Réformer en profondeur le Venezuela

Nicolas Maduro a admis récemment l’échec de sa politique économique, mais ne se dit toutefois pas entièrement responsable de cette débâcle et accuse les Américains de vouloir « isoler économiquement » son pays avec de violentes sanctions économiques. Il s’en prend également à l’entreprise publique pétrolière PDVSA qui mènerait « une guerre économique ». Le Venezuela, qui tire 96 % de ses revenus du pétrole, a vu sa production s’effondrer de moitié au moins en un an et demi.

En mai dernier, pour tenter d’amortir les effets de l’hyperinflation et répondre à la grogne sociale qui ne cesse de prendre de l’ampleur dans le pays, le président Maduro avait annoncé pour la troisième fois en un an une hausse du salaire minimum mensuel, qui était cette fois-ci de 95%.

Lire aussi : Venezuela : Maduro augmente le salaire minimum de 50%

Selon plusieurs économistes, les récentes hausses salariales décidées par le président Maduro ne feraient qu’alimenter plus encore la hausse du coût de la vie. La situation ne se résoudra, selon eux, qu’avec de véritables changements de la politique monétaire et économique du pays.

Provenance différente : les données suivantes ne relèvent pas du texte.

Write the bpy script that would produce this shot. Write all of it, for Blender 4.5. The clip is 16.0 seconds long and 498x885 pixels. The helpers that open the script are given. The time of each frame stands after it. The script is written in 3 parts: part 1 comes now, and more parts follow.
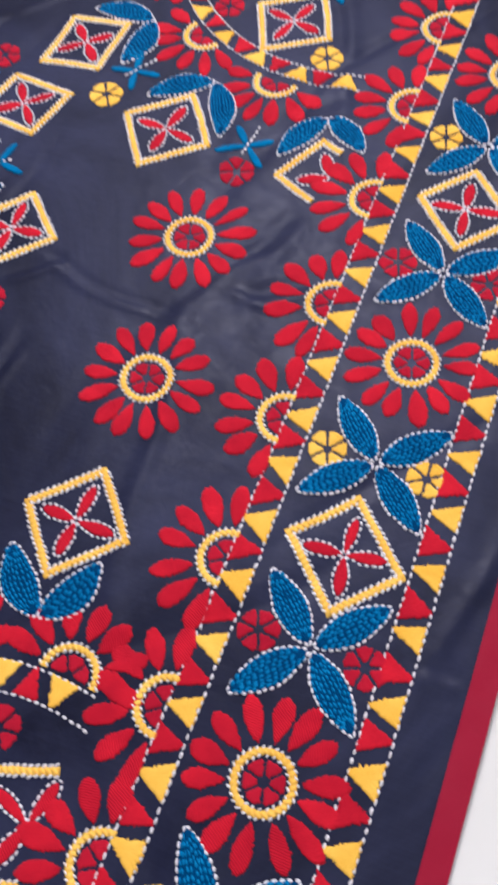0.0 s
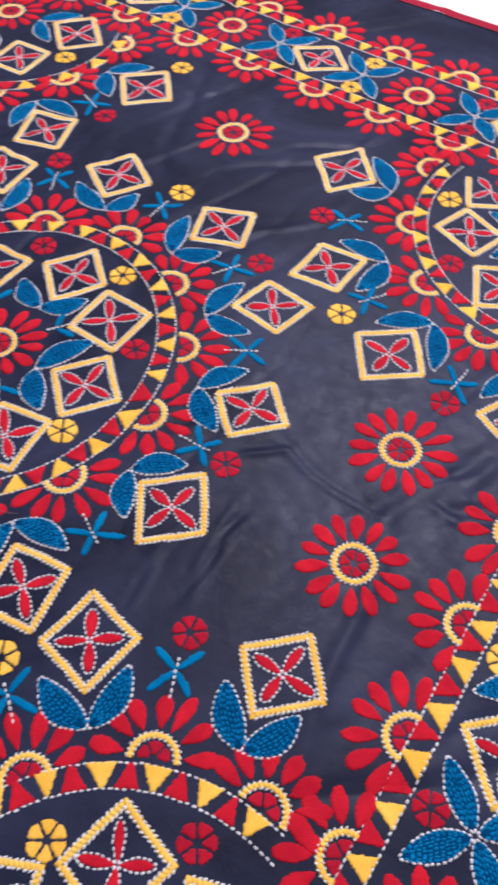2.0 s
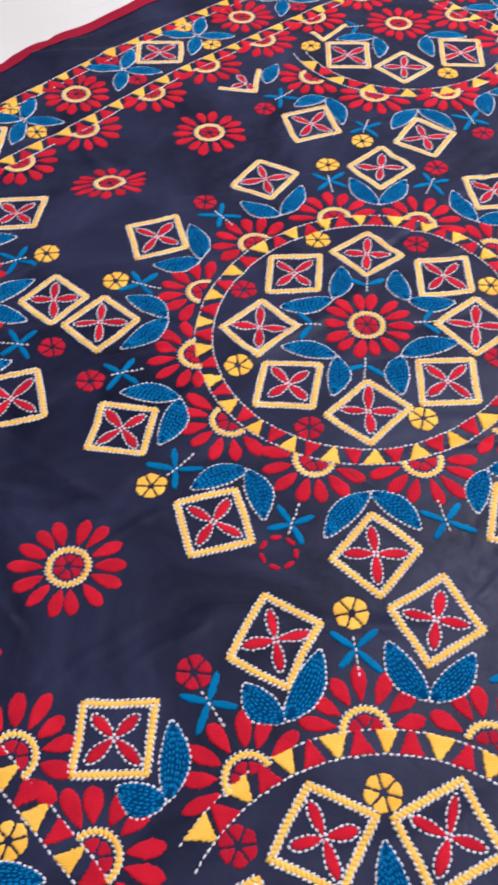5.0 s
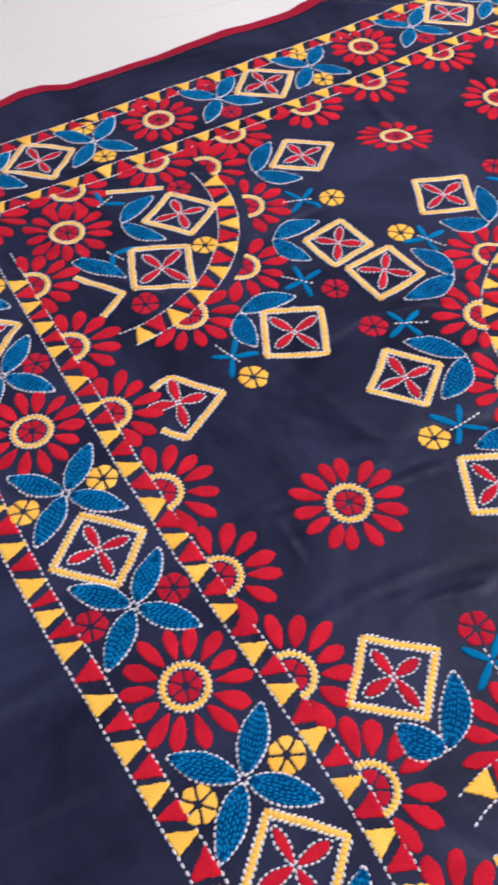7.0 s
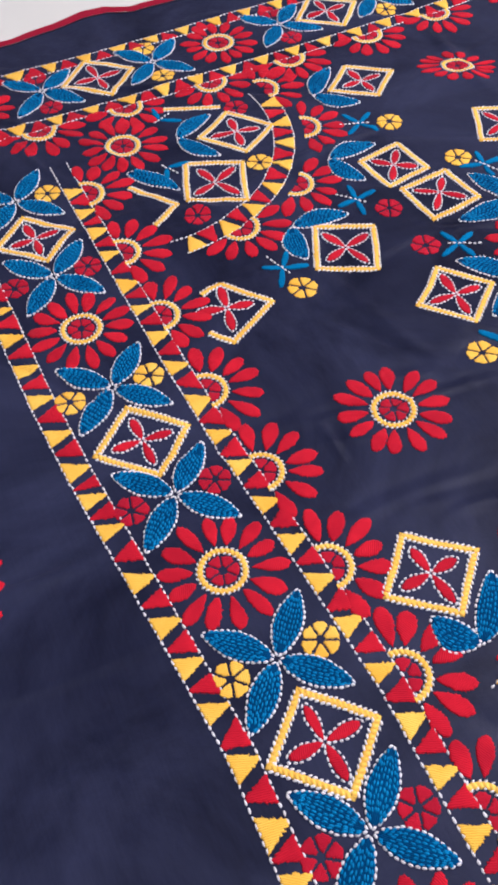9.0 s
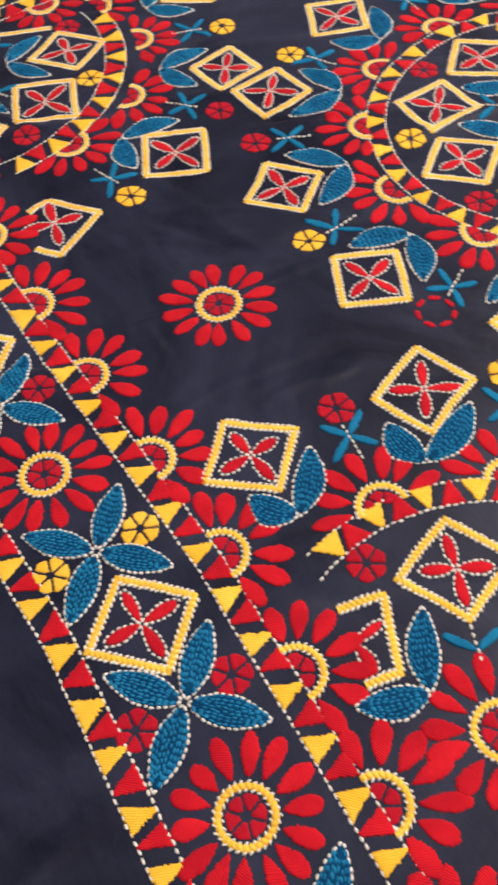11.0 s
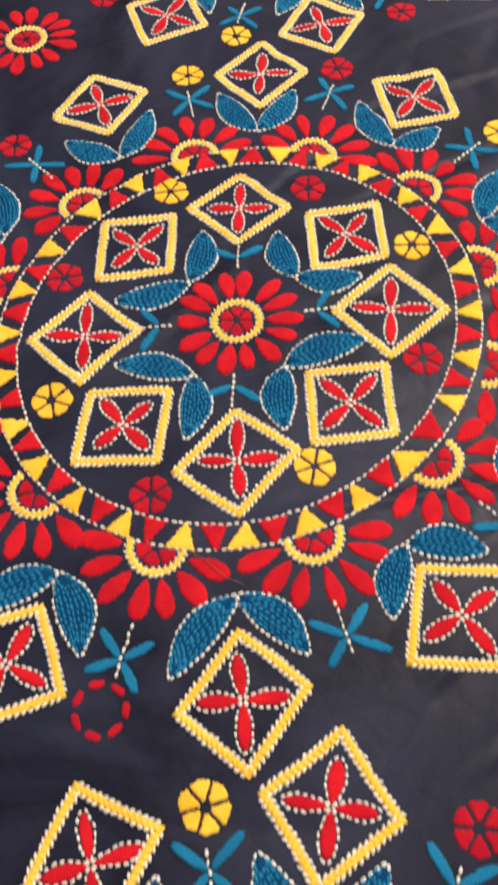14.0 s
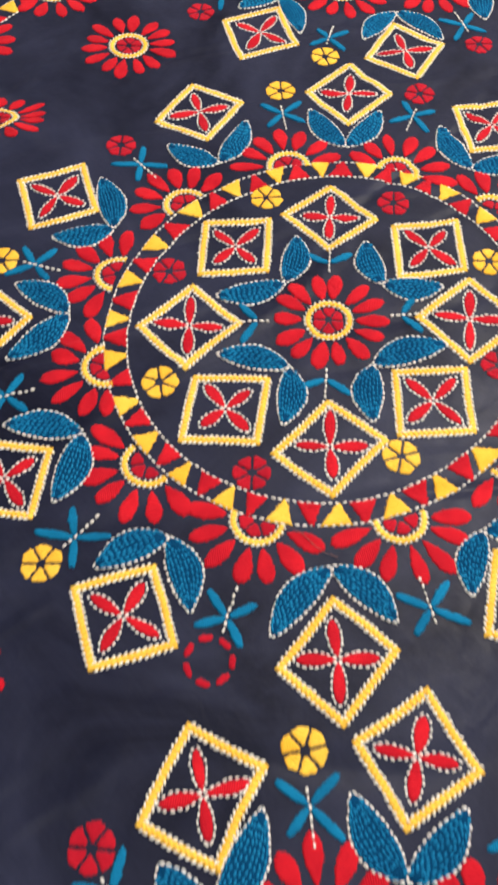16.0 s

« La seule façon pour sortir de l’hyperinflation, c’est avec des réformes économiques profondes. C’est de cette manière qu’on y a mis un terme dans tous les autres cas », a déclaré Henkel Garcia à l’AFP, qui fait référence au Zimbabwe, dont l’inflation avait atteint un sommet record en 2008 de 231.000.000% .

Pour redresser la situation au Venezuela, le cabinet Econometrica estime également qu’il faudrait injecter entre 20 et 30 milliards de dollars par an durant deux ou trois ans.